SET TASK →
Retype each line of the material exactly, please, skipping any picture in it.

### DATA LINES ###

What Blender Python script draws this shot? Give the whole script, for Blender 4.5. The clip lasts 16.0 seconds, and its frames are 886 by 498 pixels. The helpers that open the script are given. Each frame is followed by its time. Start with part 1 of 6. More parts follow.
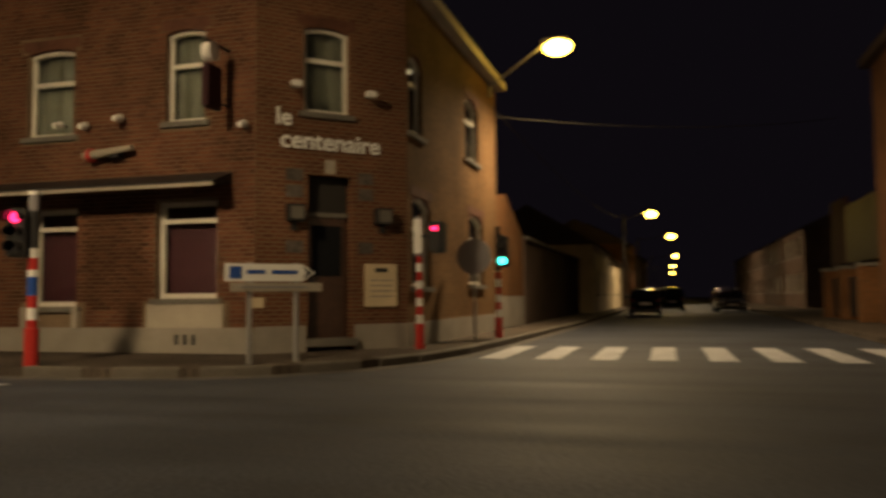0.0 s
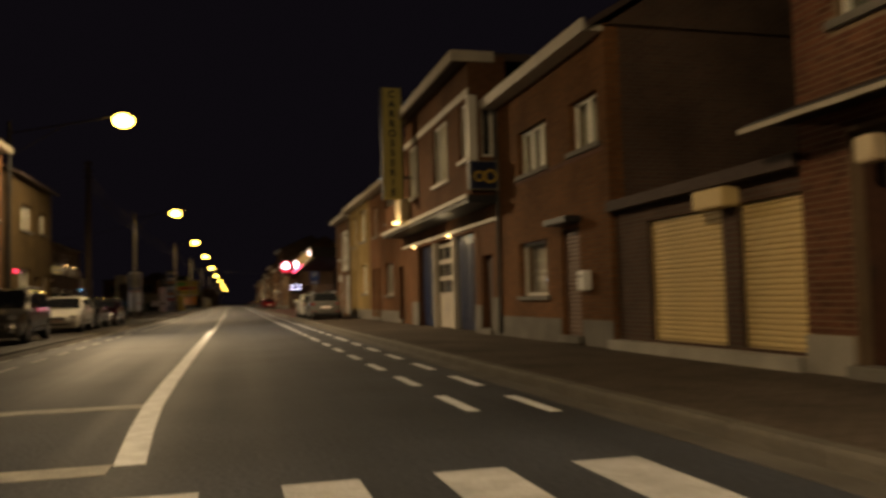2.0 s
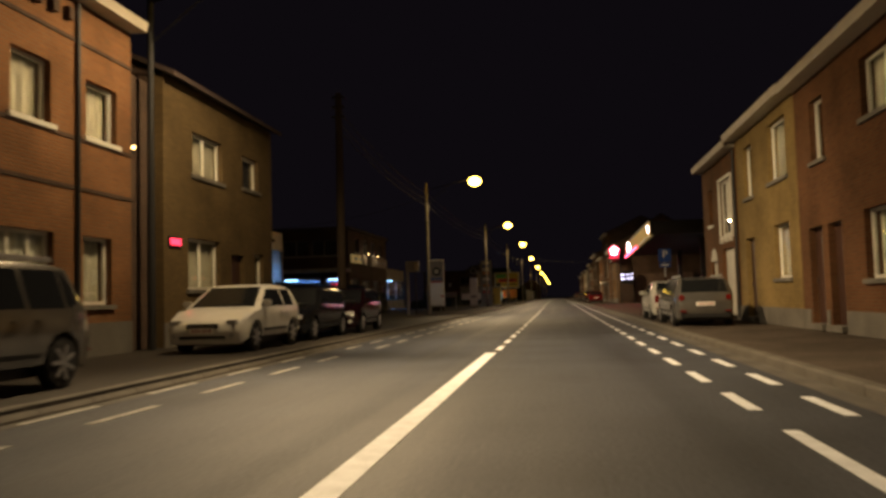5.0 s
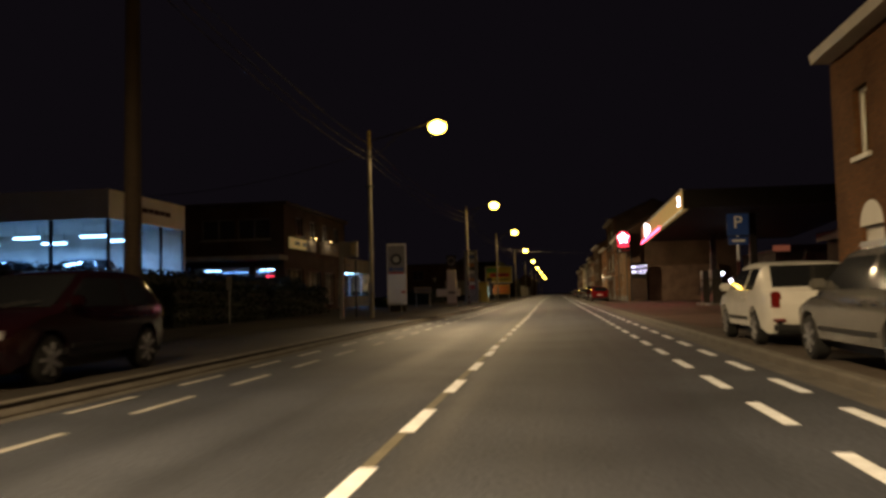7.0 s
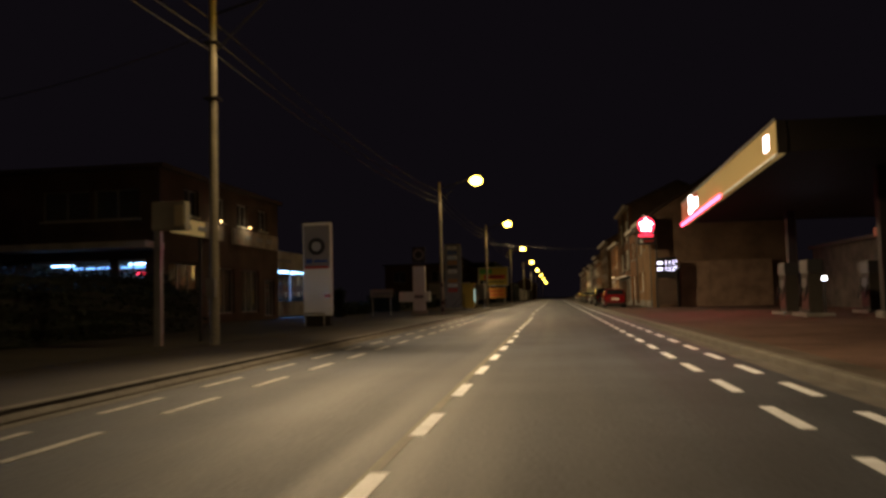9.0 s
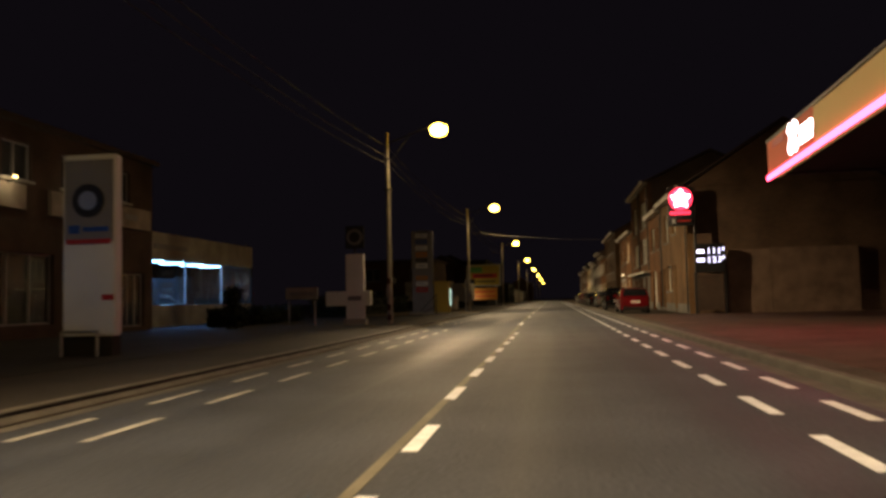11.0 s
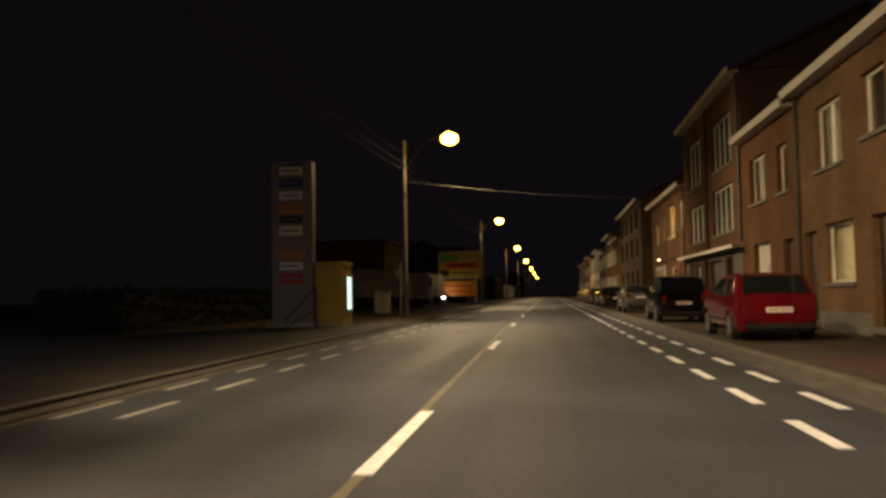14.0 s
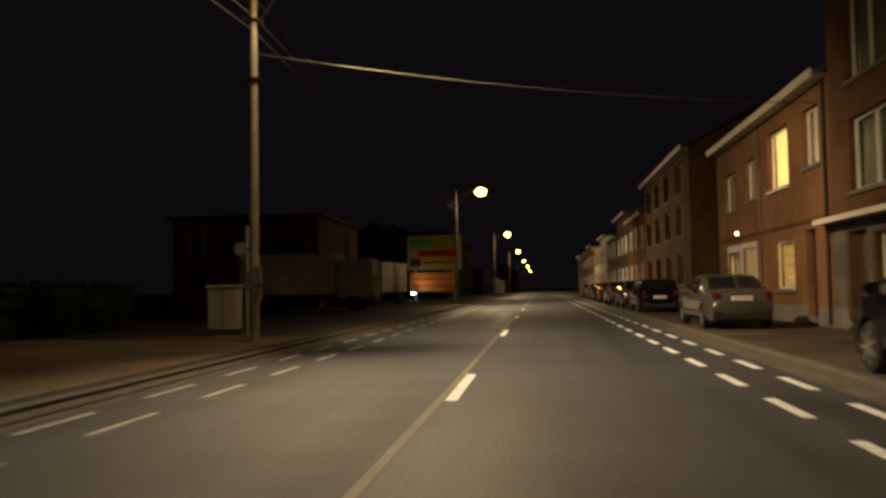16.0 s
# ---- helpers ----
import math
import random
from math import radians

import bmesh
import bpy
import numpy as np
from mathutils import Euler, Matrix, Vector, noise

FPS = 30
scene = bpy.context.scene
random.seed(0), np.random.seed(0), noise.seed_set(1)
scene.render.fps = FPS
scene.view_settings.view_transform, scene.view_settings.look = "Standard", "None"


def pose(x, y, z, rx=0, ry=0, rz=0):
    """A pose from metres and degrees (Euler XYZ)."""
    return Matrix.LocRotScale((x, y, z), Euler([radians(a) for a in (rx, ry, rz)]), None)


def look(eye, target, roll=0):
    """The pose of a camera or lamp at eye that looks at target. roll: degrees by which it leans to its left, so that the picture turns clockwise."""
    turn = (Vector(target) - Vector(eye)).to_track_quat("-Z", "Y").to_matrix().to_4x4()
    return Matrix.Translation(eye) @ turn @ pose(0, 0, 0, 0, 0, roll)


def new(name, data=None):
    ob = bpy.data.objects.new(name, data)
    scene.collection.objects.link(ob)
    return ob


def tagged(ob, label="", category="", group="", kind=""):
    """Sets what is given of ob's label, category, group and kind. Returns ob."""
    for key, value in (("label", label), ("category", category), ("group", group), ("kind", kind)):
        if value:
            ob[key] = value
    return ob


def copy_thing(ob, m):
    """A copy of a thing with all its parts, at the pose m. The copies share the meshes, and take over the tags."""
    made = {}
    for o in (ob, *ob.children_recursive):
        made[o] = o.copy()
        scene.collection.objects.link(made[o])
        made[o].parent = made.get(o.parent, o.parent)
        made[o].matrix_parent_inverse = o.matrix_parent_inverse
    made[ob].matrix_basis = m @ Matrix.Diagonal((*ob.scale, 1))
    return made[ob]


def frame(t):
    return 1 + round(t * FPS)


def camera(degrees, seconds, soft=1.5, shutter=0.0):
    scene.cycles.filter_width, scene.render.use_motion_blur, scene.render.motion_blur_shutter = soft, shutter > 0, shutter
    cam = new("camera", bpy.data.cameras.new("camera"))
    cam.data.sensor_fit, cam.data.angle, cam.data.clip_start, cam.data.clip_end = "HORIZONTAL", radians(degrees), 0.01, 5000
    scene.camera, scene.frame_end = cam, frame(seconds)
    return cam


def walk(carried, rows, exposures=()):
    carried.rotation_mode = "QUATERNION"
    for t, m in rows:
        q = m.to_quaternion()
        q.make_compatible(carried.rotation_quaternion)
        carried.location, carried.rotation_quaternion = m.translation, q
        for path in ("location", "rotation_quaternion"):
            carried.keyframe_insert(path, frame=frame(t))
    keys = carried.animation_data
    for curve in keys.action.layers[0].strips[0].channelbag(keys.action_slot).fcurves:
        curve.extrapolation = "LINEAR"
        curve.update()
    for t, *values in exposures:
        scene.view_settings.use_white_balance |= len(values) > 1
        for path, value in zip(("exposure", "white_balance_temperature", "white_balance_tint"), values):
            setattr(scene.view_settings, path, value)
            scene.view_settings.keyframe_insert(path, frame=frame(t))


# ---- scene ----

###

EXERCISE ANSWER →
What Blender Python script draws this shot? Give the whole script, for Blender 4.5. The clip lasts 16.0 seconds, and its frames are 886 by 498 pixels. The helpers that open the script are given. Each frame is followed by its time. Start with part 1 of 6. More parts follow.
0.0 s
2.0 s
5.0 s
7.0 s
9.0 s
11.0 s
14.0 s
16.0 s
# ---- helpers ----
import math
import random
from math import radians

import bmesh
import bpy
import numpy as np
from mathutils import Euler, Matrix, Vector, noise

FPS = 30
scene = bpy.context.scene
random.seed(0), np.random.seed(0), noise.seed_set(1)
scene.render.fps = FPS
scene.view_settings.view_transform, scene.view_settings.look = "Standard", "None"


def pose(x, y, z, rx=0, ry=0, rz=0):
    """A pose from metres and degrees (Euler XYZ)."""
    return Matrix.LocRotScale((x, y, z), Euler([radians(a) for a in (rx, ry, rz)]), None)


def look(eye, target, roll=0):
    """The pose of a camera or lamp at eye that looks at target. roll: degrees by which it leans to its left, so that the picture turns clockwise."""
    turn = (Vector(target) - Vector(eye)).to_track_quat("-Z", "Y").to_matrix().to_4x4()
    return Matrix.Translation(eye) @ turn @ pose(0, 0, 0, 0, 0, roll)


def new(name, data=None):
    ob = bpy.data.objects.new(name, data)
    scene.collection.objects.link(ob)
    return ob


def tagged(ob, label="", category="", group="", kind=""):
    """Sets what is given of ob's label, category, group and kind. Returns ob."""
    for key, value in (("label", label), ("category", category), ("group", group), ("kind", kind)):
        if value:
            ob[key] = value
    return ob


def copy_thing(ob, m):
    """A copy of a thing with all its parts, at the pose m. The copies share the meshes, and take over the tags."""
    made = {}
    for o in (ob, *ob.children_recursive):
        made[o] = o.copy()
        scene.collection.objects.link(made[o])
        made[o].parent = made.get(o.parent, o.parent)
        made[o].matrix_parent_inverse = o.matrix_parent_inverse
    made[ob].matrix_basis = m @ Matrix.Diagonal((*ob.scale, 1))
    return made[ob]


def frame(t):
    return 1 + round(t * FPS)


def camera(degrees, seconds, soft=1.5, shutter=0.0):
    scene.cycles.filter_width, scene.render.use_motion_blur, scene.render.motion_blur_shutter = soft, shutter > 0, shutter
    cam = new("camera", bpy.data.cameras.new("camera"))
    cam.data.sensor_fit, cam.data.angle, cam.data.clip_start, cam.data.clip_end = "HORIZONTAL", radians(degrees), 0.01, 5000
    scene.camera, scene.frame_end = cam, frame(seconds)
    return cam


def walk(carried, rows, exposures=()):
    carried.rotation_mode = "QUATERNION"
    for t, m in rows:
        q = m.to_quaternion()
        q.make_compatible(carried.rotation_quaternion)
        carried.location, carried.rotation_quaternion = m.translation, q
        for path in ("location", "rotation_quaternion"):
            carried.keyframe_insert(path, frame=frame(t))
    keys = carried.animation_data
    for curve in keys.action.layers[0].strips[0].channelbag(keys.action_slot).fcurves:
        curve.extrapolation = "LINEAR"
        curve.update()
    for t, *values in exposures:
        scene.view_settings.use_white_balance |= len(values) > 1
        for path, value in zip(("exposure", "white_balance_temperature", "white_balance_tint"), values):
            setattr(scene.view_settings, path, value)
            scene.view_settings.keyframe_insert(path, frame=frame(t))


# ---- scene ----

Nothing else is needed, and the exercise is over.